### Directions for this task
Lines containing "Vector" are to be counted. Give the number and nothing more.

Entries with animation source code

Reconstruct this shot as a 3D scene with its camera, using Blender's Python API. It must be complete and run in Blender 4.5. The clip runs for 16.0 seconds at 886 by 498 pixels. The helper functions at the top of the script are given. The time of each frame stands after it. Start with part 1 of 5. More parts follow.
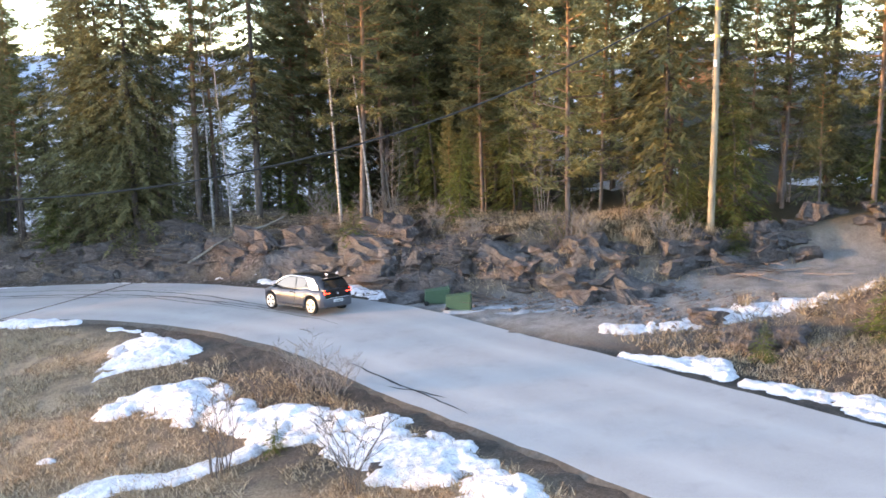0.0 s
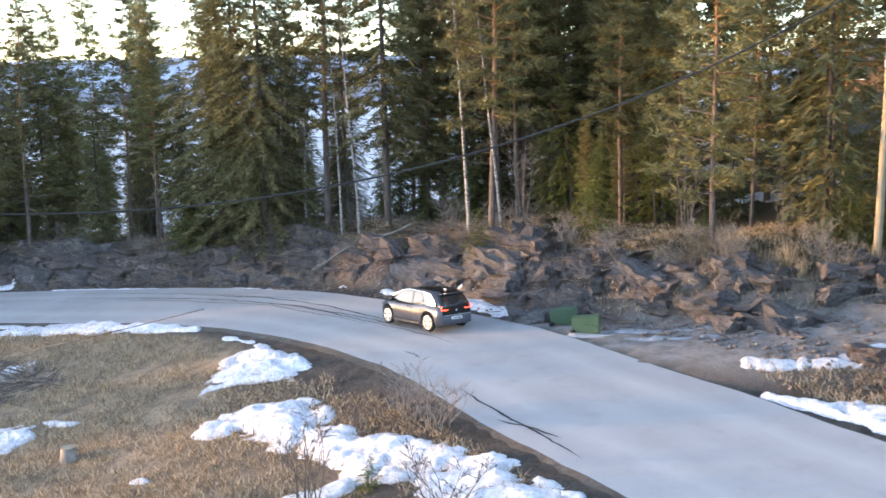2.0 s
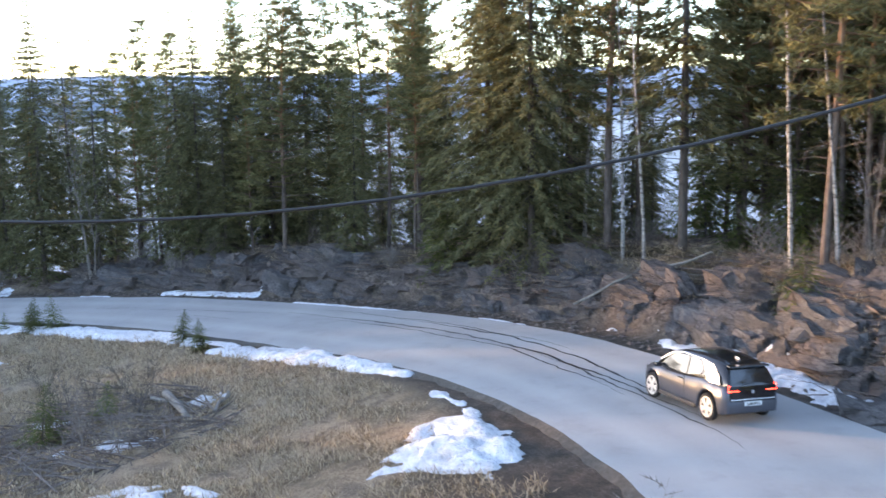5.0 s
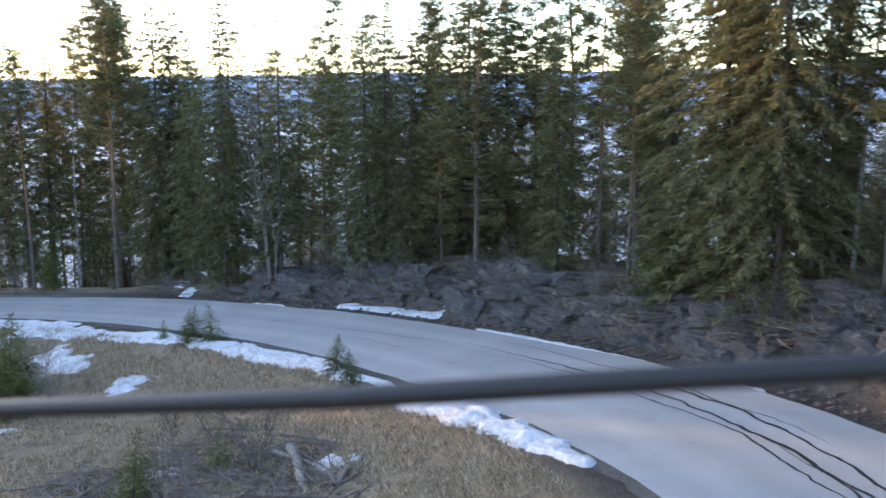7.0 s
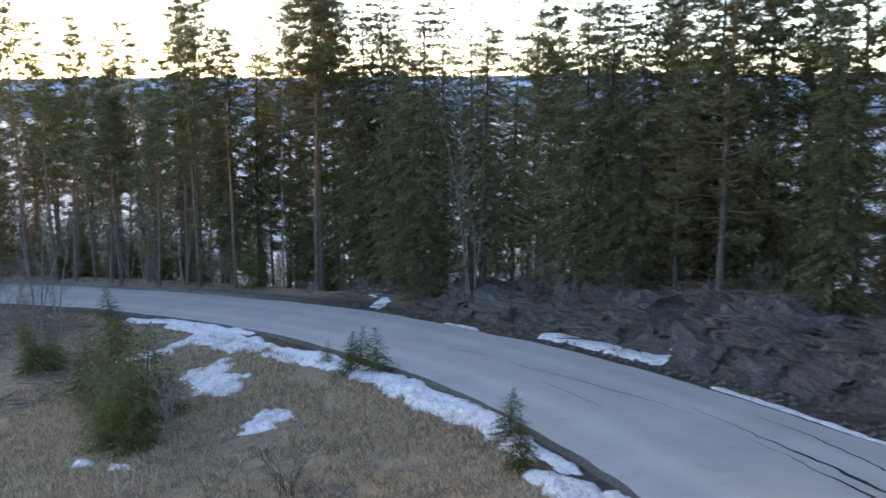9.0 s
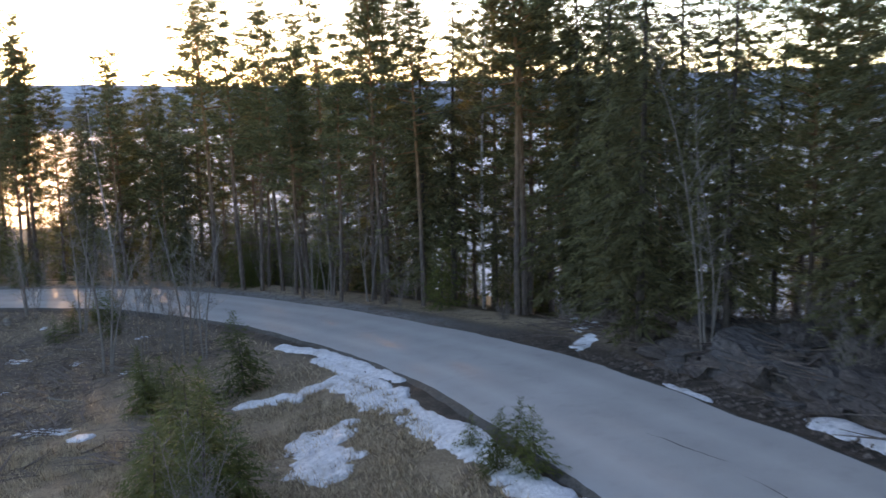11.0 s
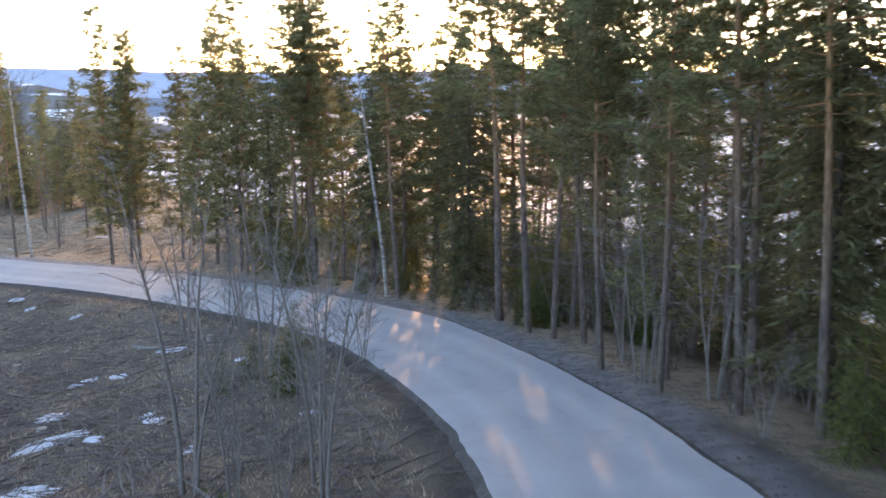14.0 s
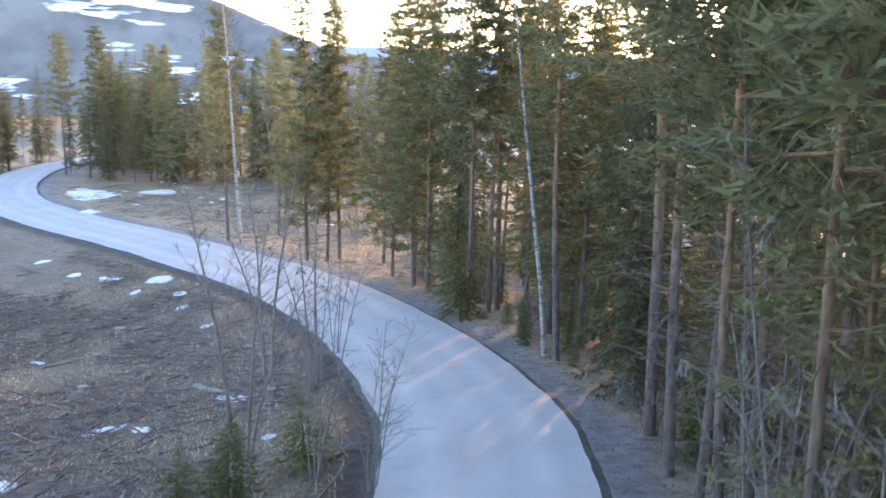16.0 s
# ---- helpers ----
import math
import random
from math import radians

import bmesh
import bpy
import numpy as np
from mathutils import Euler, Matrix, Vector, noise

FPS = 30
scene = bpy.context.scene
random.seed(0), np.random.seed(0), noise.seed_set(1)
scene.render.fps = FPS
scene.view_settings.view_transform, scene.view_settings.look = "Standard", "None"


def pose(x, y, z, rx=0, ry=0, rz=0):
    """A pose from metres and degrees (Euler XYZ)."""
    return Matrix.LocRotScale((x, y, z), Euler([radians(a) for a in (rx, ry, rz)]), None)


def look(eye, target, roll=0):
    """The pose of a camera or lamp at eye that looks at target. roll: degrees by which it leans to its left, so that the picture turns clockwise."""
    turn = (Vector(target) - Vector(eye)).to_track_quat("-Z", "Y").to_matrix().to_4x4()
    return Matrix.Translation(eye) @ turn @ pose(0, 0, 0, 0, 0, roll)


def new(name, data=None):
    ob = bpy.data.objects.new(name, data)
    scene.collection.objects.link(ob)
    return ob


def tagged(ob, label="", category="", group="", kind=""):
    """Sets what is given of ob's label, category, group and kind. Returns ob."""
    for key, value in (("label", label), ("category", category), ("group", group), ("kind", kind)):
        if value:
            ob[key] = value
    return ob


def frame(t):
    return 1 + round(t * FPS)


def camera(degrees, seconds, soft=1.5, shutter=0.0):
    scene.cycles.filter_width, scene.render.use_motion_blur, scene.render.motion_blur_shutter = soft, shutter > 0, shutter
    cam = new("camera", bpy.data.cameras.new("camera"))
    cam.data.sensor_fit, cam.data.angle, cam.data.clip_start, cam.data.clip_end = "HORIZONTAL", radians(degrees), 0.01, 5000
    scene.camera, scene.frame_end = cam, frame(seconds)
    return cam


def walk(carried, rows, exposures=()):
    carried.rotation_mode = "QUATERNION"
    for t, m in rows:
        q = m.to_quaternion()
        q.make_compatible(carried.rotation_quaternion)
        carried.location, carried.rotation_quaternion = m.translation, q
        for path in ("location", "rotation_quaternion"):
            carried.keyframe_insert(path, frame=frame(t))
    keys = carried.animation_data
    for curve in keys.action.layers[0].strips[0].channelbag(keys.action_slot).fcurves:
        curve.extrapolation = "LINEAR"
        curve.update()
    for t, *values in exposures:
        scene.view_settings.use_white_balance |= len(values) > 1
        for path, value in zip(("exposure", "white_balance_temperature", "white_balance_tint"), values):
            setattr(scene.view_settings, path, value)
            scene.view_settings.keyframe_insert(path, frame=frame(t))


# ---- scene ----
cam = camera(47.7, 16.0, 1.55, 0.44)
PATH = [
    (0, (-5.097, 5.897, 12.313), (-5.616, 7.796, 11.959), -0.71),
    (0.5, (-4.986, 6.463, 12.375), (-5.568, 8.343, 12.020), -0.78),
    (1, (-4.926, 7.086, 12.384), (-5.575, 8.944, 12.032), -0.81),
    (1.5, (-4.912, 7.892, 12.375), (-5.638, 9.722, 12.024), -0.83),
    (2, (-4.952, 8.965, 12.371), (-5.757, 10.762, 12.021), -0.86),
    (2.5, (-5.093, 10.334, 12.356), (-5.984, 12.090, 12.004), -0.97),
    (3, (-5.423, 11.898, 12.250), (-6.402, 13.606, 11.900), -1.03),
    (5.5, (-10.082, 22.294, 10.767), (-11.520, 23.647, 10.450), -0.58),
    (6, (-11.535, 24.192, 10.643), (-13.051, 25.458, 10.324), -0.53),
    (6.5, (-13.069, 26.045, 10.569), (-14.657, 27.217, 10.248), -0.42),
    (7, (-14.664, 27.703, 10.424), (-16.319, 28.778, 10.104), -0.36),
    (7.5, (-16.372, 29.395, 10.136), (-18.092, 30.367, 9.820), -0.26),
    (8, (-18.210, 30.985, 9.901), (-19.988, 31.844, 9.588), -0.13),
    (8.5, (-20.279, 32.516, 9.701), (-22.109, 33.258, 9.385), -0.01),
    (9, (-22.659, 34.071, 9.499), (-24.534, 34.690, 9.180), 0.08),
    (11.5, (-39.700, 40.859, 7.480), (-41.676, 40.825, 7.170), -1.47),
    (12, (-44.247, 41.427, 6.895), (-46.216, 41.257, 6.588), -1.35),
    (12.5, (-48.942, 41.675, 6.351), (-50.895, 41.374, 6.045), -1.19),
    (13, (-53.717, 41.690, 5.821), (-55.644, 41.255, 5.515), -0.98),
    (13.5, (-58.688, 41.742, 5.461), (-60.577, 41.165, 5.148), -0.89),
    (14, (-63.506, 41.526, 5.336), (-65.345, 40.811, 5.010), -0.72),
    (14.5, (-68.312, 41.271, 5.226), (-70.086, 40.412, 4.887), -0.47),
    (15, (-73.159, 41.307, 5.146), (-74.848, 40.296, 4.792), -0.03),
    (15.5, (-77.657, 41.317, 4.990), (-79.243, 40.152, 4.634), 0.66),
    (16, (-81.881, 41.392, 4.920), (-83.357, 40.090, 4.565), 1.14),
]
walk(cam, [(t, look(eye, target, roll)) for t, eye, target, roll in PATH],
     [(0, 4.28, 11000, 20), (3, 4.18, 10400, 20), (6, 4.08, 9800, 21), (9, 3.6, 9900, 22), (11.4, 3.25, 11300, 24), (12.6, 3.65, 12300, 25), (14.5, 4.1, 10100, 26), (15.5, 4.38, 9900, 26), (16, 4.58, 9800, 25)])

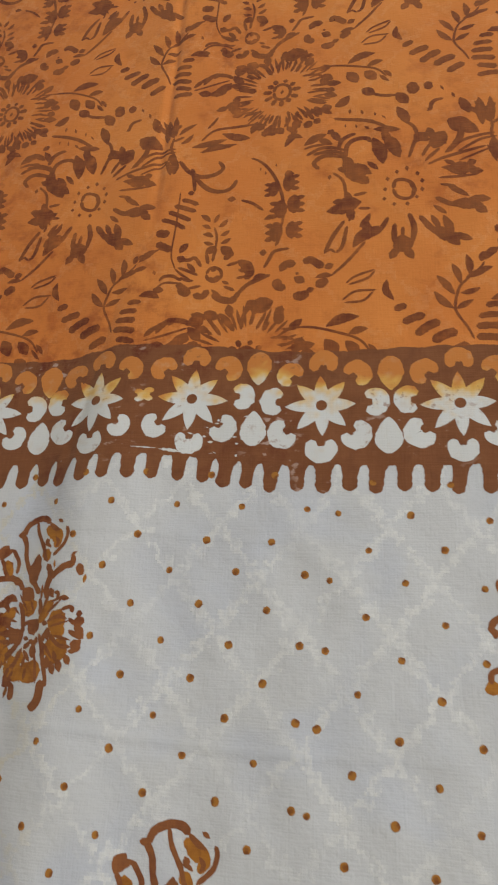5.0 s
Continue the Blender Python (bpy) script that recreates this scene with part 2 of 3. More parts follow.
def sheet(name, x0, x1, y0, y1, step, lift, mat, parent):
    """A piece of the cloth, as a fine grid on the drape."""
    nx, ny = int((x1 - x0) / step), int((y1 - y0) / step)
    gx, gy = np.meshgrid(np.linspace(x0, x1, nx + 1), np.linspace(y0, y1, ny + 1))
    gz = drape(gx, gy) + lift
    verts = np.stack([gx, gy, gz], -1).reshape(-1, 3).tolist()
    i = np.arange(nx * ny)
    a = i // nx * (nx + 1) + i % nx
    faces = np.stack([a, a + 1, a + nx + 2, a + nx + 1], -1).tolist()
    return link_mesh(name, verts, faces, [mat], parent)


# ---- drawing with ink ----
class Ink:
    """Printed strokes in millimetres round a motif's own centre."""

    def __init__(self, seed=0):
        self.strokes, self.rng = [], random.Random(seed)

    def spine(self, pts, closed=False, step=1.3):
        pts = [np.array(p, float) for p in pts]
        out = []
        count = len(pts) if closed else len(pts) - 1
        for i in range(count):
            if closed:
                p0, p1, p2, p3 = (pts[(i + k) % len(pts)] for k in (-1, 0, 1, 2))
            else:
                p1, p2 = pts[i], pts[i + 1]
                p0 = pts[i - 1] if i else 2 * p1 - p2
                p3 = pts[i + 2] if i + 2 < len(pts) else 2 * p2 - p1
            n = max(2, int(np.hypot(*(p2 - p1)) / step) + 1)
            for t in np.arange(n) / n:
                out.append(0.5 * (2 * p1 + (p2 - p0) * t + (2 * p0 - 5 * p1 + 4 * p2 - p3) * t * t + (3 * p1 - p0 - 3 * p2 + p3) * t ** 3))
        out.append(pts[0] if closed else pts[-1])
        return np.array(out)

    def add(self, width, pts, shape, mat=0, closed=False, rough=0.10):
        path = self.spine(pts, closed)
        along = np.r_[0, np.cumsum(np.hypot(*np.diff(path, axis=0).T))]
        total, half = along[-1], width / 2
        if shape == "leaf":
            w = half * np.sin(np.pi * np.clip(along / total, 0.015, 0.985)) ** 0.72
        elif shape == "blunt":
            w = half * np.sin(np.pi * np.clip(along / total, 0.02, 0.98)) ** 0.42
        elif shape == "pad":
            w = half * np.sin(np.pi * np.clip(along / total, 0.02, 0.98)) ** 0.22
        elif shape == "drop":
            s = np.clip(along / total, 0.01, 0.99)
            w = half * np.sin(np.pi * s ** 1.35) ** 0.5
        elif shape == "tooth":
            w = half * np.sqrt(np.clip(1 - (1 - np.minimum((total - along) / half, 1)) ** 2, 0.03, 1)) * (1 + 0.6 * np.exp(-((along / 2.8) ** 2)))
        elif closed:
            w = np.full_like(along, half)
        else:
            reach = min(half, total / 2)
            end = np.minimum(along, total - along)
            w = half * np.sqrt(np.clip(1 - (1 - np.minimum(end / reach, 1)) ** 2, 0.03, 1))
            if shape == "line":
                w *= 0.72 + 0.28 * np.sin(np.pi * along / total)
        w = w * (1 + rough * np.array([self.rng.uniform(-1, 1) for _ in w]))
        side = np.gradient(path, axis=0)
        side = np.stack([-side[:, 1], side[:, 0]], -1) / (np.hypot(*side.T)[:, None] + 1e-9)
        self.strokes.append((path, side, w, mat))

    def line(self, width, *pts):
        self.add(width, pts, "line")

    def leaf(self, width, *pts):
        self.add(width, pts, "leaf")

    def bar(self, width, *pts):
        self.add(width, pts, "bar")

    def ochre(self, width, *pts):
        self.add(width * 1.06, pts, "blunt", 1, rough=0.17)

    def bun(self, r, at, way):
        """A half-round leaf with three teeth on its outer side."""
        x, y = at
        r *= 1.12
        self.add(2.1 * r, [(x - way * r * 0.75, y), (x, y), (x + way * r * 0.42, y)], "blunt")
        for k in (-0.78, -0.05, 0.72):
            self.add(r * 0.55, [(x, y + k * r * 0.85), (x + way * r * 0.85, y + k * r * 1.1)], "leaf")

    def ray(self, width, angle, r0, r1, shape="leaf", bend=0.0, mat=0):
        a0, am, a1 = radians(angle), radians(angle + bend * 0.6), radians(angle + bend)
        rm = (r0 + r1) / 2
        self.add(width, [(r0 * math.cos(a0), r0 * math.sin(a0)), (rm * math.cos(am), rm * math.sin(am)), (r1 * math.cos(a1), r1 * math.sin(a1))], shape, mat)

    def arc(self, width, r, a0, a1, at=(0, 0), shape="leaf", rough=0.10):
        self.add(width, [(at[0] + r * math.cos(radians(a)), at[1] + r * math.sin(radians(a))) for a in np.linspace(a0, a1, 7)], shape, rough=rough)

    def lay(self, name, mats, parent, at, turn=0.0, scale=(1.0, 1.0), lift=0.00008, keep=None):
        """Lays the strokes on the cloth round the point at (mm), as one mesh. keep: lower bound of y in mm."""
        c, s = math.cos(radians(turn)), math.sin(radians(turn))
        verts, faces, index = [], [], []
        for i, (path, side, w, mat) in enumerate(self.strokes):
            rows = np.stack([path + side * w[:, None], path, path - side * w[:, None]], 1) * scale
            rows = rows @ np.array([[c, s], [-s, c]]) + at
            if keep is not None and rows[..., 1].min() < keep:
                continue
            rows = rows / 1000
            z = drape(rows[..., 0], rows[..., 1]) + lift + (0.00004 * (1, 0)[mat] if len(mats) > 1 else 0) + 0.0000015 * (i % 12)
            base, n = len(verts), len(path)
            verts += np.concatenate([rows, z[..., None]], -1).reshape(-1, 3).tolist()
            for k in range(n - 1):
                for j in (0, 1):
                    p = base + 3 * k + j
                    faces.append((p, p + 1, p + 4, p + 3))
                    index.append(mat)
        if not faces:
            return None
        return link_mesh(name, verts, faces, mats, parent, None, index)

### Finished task
2